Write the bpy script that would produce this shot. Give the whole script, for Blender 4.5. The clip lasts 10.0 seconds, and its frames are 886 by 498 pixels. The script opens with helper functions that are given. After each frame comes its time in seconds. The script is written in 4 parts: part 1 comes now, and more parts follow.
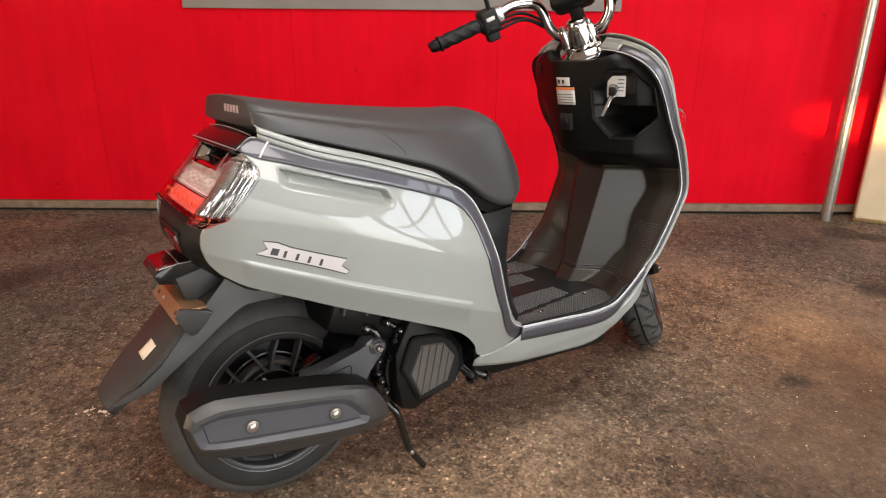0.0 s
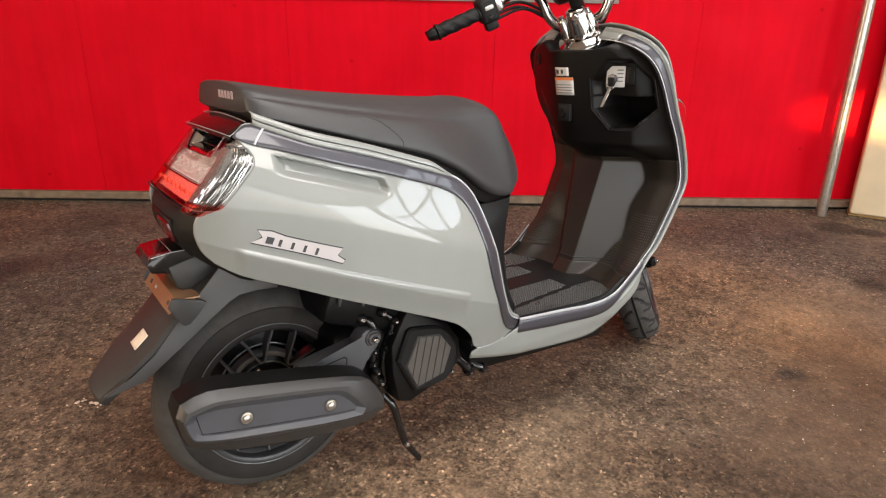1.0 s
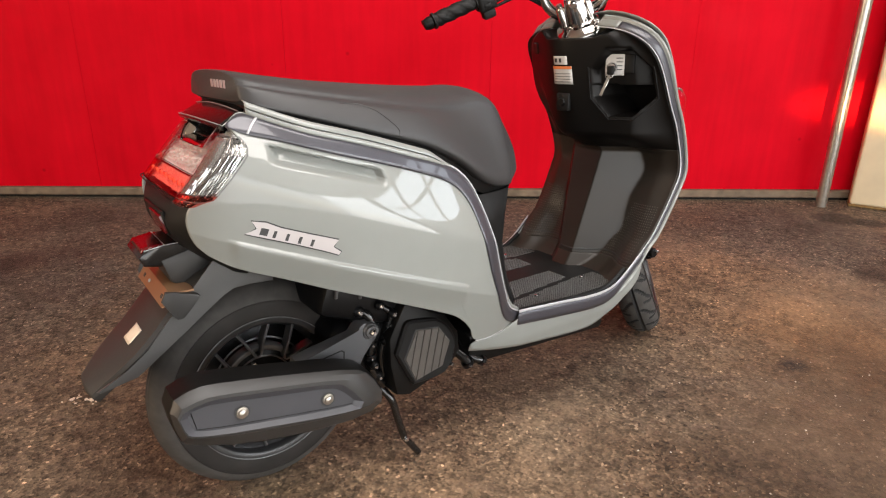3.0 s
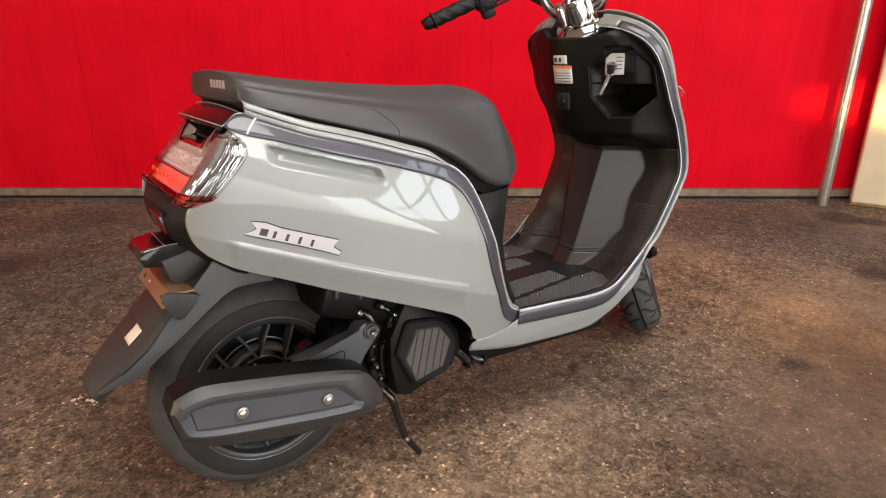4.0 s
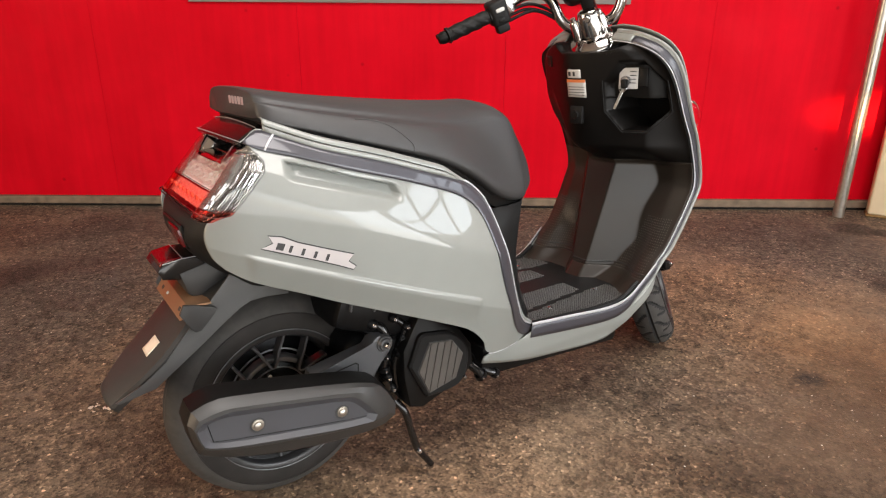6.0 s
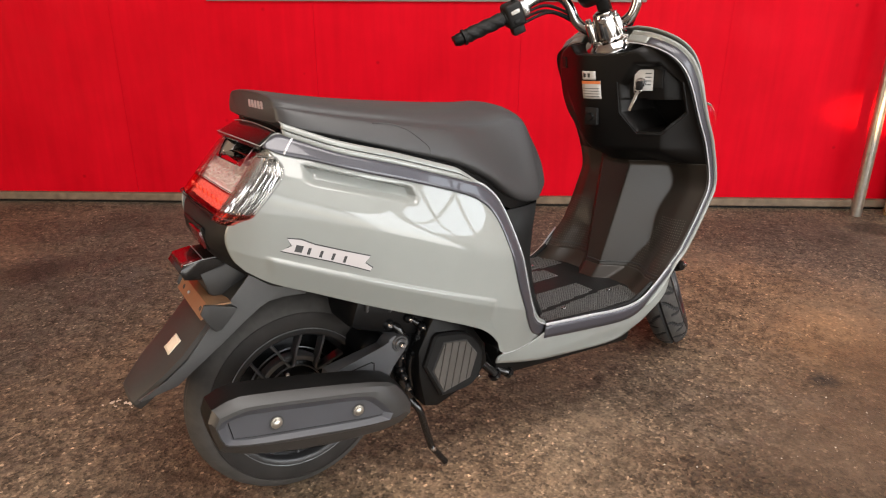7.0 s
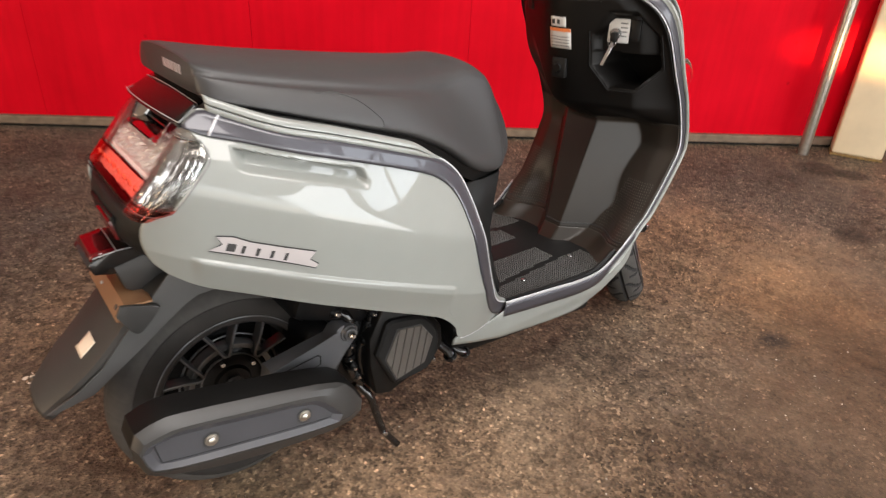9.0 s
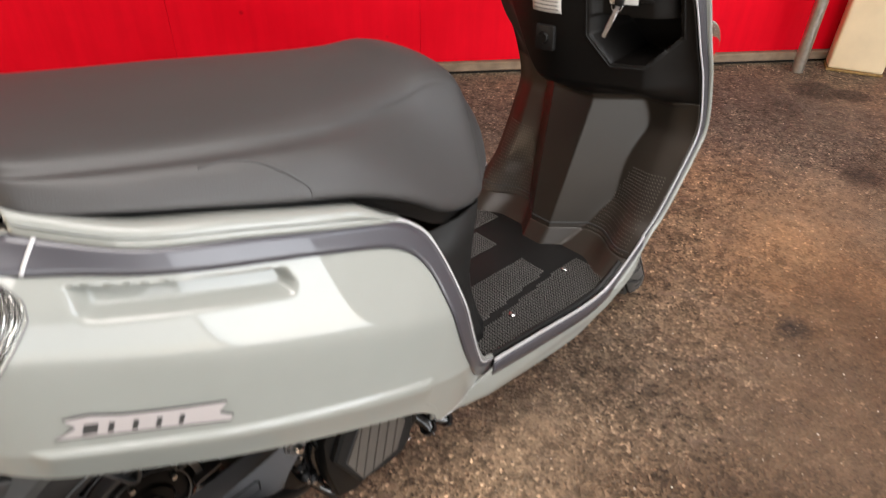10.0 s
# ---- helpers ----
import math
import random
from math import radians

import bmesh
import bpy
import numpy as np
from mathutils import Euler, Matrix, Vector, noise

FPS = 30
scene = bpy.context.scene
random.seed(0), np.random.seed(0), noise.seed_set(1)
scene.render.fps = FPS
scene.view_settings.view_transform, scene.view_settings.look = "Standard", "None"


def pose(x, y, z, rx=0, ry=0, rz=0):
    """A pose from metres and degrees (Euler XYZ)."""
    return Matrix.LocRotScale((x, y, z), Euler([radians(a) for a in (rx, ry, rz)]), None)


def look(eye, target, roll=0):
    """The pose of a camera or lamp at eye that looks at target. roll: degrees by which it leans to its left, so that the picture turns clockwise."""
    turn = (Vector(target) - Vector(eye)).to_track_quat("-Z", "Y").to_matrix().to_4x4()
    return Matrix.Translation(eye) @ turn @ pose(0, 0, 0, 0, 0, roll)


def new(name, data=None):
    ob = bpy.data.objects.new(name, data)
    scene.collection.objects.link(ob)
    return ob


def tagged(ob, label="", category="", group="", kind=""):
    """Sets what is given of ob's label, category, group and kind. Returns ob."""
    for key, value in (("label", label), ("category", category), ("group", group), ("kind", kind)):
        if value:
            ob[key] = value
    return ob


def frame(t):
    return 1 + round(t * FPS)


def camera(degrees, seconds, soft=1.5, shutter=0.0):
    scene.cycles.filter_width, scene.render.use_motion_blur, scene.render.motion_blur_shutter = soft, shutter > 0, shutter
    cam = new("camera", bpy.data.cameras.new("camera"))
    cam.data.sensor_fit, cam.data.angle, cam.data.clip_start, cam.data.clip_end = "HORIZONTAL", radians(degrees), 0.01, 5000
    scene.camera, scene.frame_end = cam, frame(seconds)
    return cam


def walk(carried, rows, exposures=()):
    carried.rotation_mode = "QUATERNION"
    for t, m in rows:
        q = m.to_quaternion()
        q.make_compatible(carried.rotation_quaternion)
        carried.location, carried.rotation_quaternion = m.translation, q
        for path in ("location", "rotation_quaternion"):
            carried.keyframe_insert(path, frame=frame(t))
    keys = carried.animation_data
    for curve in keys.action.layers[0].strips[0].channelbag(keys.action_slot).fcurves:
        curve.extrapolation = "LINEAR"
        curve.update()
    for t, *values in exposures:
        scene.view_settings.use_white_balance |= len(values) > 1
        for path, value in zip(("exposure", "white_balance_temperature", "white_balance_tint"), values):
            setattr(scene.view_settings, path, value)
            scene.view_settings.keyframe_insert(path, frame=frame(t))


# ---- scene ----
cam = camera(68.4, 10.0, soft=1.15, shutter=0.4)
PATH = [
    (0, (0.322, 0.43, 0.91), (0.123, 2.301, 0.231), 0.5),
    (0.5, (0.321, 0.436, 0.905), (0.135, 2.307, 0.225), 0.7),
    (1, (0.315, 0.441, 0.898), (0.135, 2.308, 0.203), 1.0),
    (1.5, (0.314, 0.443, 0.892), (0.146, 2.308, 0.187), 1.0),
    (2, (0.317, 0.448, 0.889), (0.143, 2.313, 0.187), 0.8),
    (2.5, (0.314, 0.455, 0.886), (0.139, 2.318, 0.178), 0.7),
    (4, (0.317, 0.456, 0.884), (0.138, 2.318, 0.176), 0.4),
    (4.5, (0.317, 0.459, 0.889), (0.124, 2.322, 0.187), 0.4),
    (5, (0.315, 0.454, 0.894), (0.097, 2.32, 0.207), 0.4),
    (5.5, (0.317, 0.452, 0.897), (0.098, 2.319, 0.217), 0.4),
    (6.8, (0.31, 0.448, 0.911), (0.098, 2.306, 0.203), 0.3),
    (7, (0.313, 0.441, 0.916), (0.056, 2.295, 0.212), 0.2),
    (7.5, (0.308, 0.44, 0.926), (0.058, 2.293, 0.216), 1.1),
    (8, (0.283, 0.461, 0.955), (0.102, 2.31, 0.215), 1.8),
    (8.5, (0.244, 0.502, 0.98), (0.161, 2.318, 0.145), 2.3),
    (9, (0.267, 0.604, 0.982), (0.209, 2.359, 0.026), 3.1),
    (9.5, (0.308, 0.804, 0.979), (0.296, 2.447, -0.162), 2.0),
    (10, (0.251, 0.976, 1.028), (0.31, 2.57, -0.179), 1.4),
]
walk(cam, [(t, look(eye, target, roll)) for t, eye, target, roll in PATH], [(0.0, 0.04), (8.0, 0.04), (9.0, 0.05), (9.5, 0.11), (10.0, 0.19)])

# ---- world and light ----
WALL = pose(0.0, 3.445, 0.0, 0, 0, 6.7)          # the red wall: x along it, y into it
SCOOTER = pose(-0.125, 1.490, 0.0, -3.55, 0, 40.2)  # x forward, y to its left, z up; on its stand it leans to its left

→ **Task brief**
Locate each line containing the string "left" and show it.

→ **The reply**
    """The pose of a camera or lamp at eye that looks at target. roll: degrees by which it leans to its left, so that the picture turns clockwise."""
SCOOTER = pose(-0.125, 1.490, 0.0, -3.55, 0, 40.2)  # x forward, y to its left, z up; on its stand it leans to its left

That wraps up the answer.